— Stated problem —
Wherever "part" appears in a line, copy that line.

— Source excerpt —
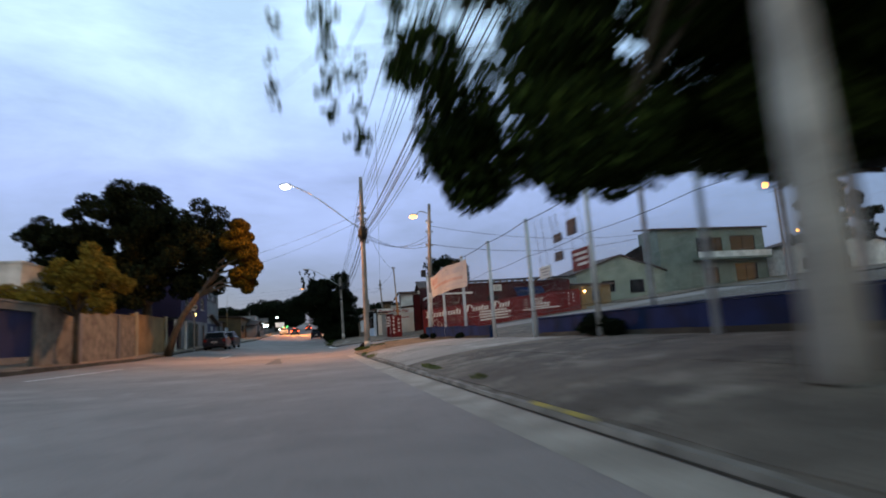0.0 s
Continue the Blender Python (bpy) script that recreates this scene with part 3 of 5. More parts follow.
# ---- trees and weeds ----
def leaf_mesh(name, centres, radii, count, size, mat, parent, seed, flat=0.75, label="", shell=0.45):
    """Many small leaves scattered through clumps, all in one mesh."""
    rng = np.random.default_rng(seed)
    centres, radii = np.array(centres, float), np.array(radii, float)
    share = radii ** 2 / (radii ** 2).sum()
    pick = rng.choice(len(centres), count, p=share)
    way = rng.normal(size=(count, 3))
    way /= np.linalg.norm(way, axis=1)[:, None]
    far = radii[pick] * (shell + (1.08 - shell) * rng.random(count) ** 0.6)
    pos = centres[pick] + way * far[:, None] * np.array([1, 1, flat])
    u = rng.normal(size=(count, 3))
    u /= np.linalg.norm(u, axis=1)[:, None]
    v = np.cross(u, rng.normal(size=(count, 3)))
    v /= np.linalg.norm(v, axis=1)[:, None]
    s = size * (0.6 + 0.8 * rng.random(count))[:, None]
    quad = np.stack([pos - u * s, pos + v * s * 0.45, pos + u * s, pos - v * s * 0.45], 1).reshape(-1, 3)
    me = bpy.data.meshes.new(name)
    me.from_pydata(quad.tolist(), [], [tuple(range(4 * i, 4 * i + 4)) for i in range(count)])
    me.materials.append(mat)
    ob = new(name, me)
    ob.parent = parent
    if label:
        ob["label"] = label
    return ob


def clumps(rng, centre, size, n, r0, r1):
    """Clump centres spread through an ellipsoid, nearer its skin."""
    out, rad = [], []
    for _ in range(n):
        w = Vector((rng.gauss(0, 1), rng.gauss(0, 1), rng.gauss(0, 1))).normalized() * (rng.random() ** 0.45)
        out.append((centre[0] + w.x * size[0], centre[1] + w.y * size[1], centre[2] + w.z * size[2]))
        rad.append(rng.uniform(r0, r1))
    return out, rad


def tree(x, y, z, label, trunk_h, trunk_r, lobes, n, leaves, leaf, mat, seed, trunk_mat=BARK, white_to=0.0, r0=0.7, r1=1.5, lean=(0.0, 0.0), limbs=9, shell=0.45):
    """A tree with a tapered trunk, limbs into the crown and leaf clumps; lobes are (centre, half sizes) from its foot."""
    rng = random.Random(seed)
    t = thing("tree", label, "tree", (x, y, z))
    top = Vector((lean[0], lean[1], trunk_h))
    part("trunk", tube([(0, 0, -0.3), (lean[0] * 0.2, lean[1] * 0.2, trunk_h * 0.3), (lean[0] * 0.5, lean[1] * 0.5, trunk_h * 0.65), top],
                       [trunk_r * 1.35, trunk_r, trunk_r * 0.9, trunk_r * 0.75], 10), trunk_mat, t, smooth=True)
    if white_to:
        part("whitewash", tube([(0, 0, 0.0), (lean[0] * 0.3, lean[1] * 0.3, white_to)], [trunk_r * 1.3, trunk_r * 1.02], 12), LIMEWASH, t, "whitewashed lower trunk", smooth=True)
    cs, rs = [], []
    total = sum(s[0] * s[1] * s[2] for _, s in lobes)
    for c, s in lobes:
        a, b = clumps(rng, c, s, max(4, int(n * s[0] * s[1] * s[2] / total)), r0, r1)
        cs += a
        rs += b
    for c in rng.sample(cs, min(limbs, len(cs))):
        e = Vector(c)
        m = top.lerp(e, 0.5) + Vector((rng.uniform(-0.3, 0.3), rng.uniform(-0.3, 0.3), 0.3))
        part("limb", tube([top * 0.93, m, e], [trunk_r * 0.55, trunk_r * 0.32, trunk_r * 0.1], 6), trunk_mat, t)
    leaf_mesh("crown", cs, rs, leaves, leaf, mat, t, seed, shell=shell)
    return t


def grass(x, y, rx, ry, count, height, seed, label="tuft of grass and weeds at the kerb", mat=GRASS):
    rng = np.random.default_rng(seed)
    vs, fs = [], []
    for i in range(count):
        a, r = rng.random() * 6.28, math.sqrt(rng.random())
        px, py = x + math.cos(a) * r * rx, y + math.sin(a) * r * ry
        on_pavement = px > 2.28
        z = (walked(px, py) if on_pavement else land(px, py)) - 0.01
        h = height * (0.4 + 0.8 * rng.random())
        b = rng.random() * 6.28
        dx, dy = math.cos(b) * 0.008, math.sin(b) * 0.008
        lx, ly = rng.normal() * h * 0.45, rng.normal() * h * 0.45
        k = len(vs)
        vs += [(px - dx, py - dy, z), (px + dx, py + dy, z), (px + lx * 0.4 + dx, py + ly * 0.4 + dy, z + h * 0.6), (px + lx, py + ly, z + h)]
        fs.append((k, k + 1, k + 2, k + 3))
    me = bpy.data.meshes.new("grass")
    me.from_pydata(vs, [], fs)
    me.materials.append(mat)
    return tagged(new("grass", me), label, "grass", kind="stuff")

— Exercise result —
Continue the Blender Python (bpy) script that recreates this scene with part 3 of 5. More parts follow.
    part("trunk", tube([(0, 0, -0.3), (lean[0] * 0.2, lean[1] * 0.2, trunk_h * 0.3), (lean[0] * 0.5, lean[1] * 0.5, trunk_h * 0.65), top],
        part("whitewash", tube([(0, 0, 0.0), (lean[0] * 0.3, lean[1] * 0.3, white_to)], [trunk_r * 1.3, trunk_r * 1.02], 12), LIMEWASH, t, "whitewashed lower trunk", smooth=True)
        part("limb", tube([top * 0.93, m, e], [trunk_r * 0.55, trunk_r * 0.32, trunk_r * 0.1], 6), trunk_mat, t)